Wednesday 13 March 2013

Backing Up and Restoring the Cisco Configuration

Any changes you make to the router configuration are stored in the running-config file. And if you don’t enter a copy run start command after you make a change to running-config, that change will go poof if the router reboots or gets powered down. So you probably want to make another backup of the configuration information just in case the router or switch completely dies on you. Even if your machine is healthy and happy, it’s good to have for reference and documentation reasons.
 
Backing up the Cisco Router Configuration
To copy the router’s configuration from a router to a TFTP server, you can use either the copy running-config tftp or the copy startup-config tftp command. Either one will back up the router configuration that’s currently running in DRAM or that’s stored in NVRAM.
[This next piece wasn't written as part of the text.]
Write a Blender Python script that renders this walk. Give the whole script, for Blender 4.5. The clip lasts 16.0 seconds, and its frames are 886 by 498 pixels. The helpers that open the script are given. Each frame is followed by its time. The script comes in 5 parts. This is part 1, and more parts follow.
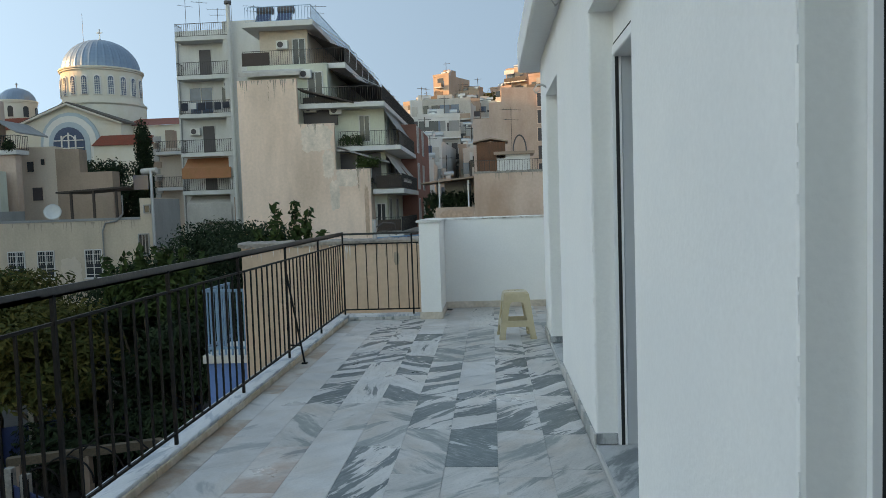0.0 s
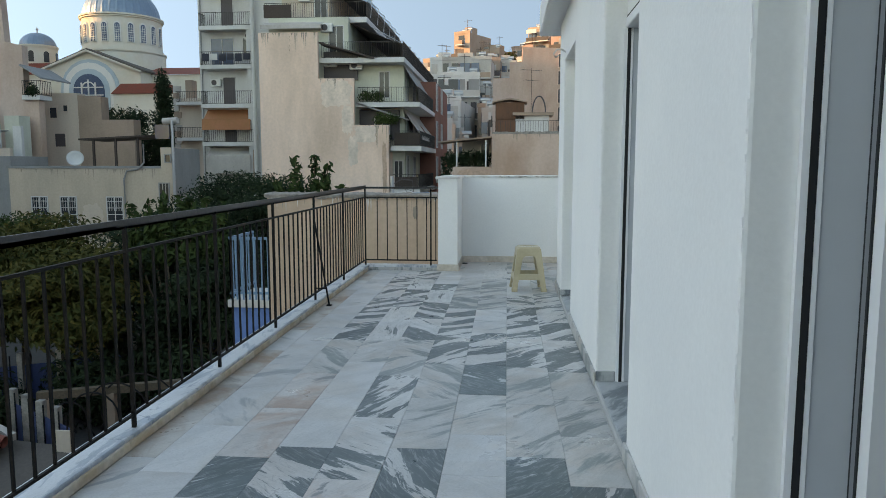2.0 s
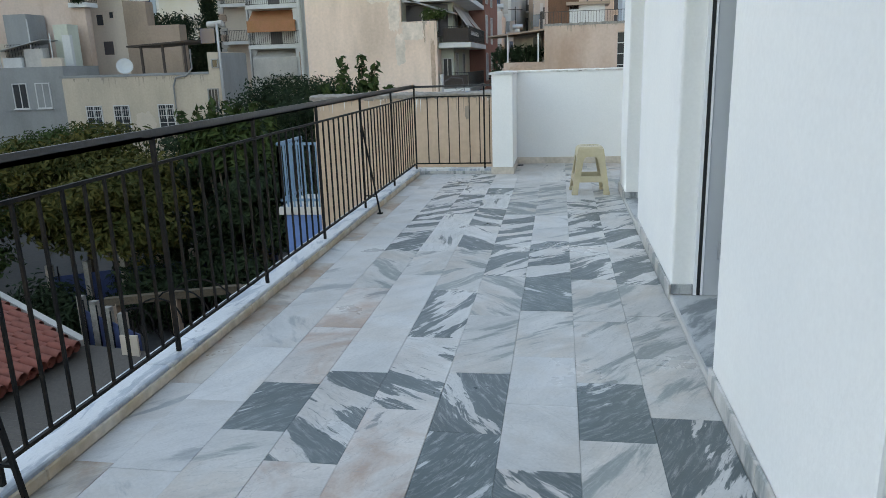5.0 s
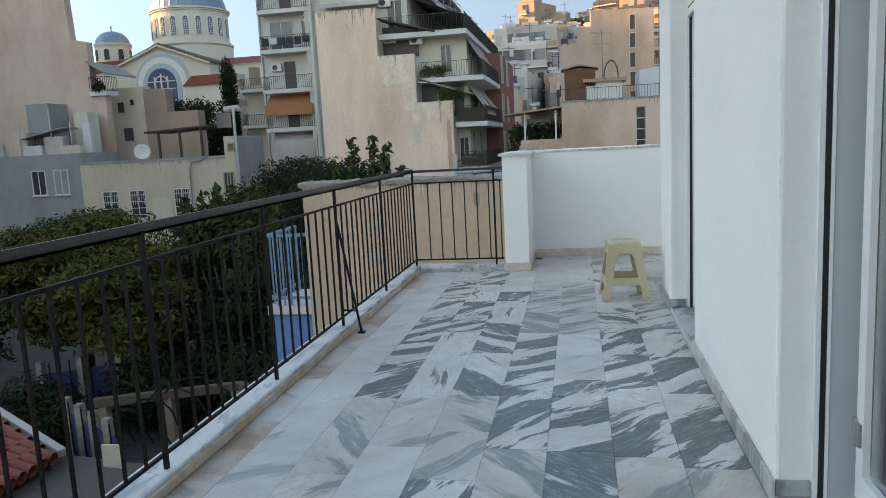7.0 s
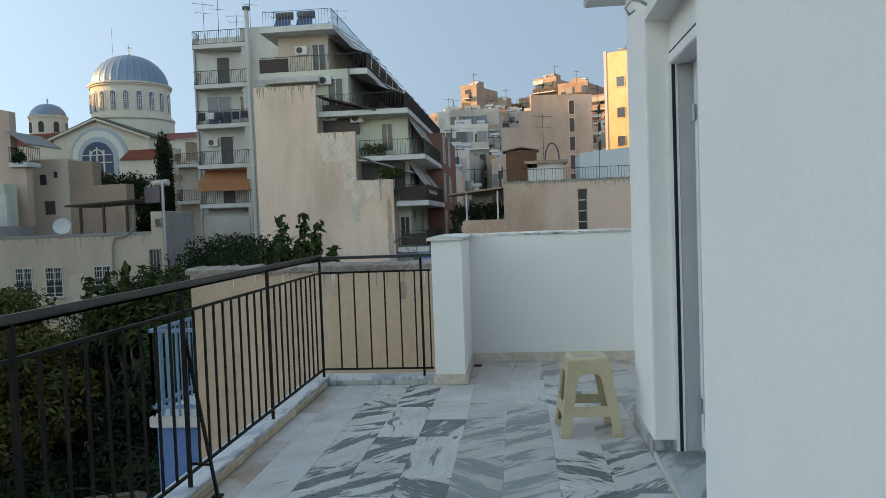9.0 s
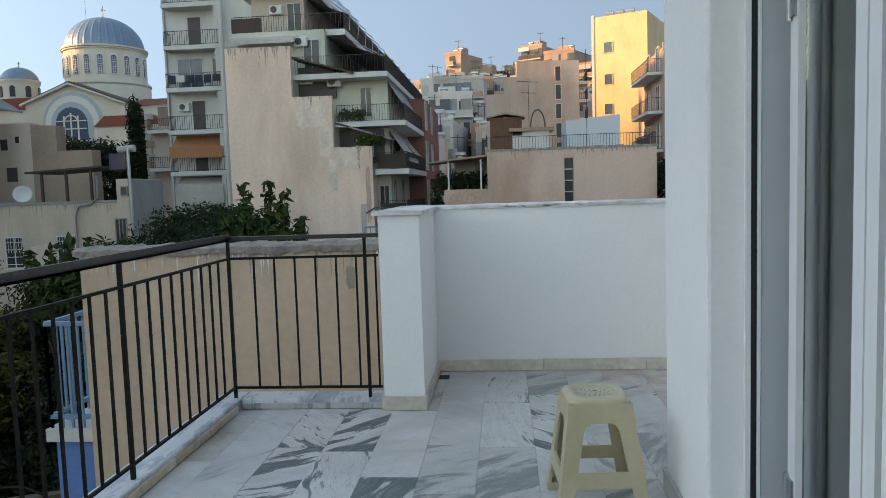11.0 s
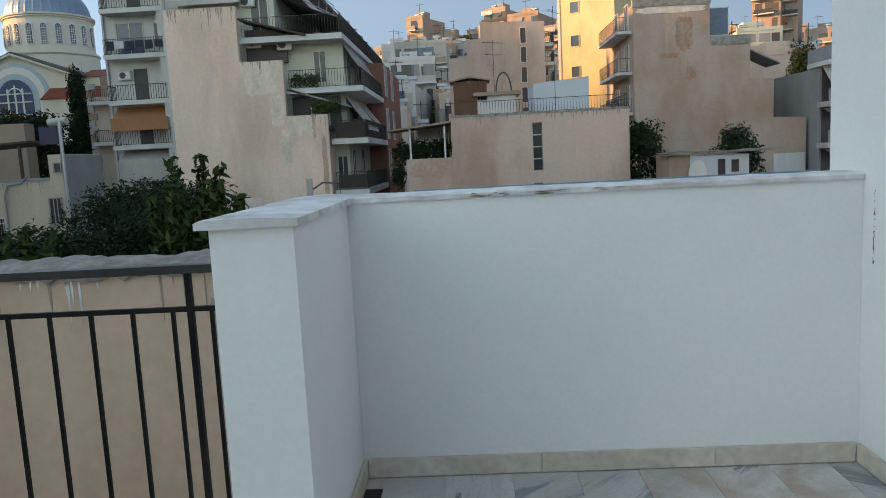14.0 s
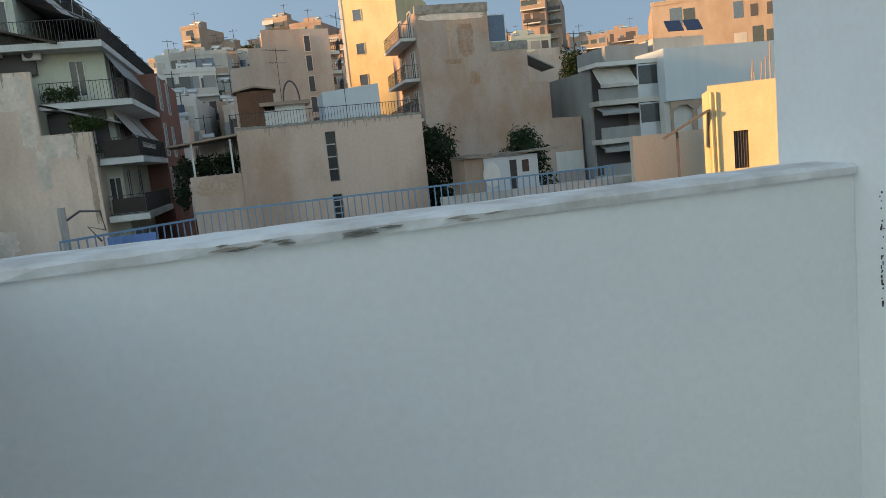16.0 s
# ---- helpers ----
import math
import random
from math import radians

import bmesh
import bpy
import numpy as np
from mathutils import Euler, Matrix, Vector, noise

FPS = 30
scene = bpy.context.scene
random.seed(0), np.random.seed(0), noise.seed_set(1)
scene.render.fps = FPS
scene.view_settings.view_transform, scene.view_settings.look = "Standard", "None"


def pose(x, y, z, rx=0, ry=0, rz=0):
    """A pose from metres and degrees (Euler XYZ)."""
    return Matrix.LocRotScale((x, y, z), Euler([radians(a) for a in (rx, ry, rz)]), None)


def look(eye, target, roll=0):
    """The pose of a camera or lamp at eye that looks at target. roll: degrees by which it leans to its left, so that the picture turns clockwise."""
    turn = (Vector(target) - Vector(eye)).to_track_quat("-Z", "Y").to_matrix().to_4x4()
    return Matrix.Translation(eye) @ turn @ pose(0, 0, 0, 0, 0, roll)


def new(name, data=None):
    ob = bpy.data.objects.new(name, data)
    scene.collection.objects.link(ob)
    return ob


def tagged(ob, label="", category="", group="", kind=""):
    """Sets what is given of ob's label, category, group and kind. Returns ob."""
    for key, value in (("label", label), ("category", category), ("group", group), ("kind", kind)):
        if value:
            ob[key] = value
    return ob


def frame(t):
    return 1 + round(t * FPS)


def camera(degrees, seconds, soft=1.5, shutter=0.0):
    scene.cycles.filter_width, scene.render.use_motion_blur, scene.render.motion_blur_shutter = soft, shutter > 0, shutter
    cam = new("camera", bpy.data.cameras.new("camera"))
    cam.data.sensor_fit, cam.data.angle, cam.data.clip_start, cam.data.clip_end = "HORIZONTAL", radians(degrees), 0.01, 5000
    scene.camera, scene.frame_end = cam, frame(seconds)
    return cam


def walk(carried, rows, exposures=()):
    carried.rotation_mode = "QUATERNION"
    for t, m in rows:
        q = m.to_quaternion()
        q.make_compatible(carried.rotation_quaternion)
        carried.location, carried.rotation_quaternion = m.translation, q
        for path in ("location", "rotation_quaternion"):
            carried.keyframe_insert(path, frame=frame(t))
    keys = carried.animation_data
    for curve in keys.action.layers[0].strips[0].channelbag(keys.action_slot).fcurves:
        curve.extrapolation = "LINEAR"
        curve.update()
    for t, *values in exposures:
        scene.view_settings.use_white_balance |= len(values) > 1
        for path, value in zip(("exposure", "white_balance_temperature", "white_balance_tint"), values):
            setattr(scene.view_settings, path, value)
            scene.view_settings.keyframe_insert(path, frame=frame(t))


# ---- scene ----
cam = camera(62.8, 16.0, soft=0.4)
EXPOSURES = [(0, 2.08, 13200, 18), (1.5, 2.08, 13200, 18), (2.5, 2.53, 13200, 22), (3.5, 2.71, 13200, 24), (4.5, 2.67, 13200, 23), (7.0, 2.38, 13200, 21),
             (8.0, 2.10, 13100, 19), (9.0, 2.05, 13000, 18.5), (11.5, 2.18, 12600, 21.5), (12.0, 2.42, 12600, 22), (12.5, 2.28, 12600, 21.5), (13.0, 2.14, 12600, 20.5),
             (14.0, 2.00, 12400, 19), (15.0, 1.86, 12200, 17), (16.0, 1.80, 12200, 16)]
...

Restoring the Cisco Router Configuration
If you’ve changed your router’s running-config file and want to restore the configuration to the version in the startup-config file, the easiest way to do this is to use the copy startup-config running-config command (copy start run for short). You can also use the Cisco command config mem to restore a configuration. Of course, this will work only if you copied running-config into NVRAM before making any changes!
       If you did copy the router’s configuration to a TFTP server as a second backup, you can restore the configuration using the copy tftp running-config command (copy tftp run for short) or the copy tftp startup-config command (copy tftp start for short).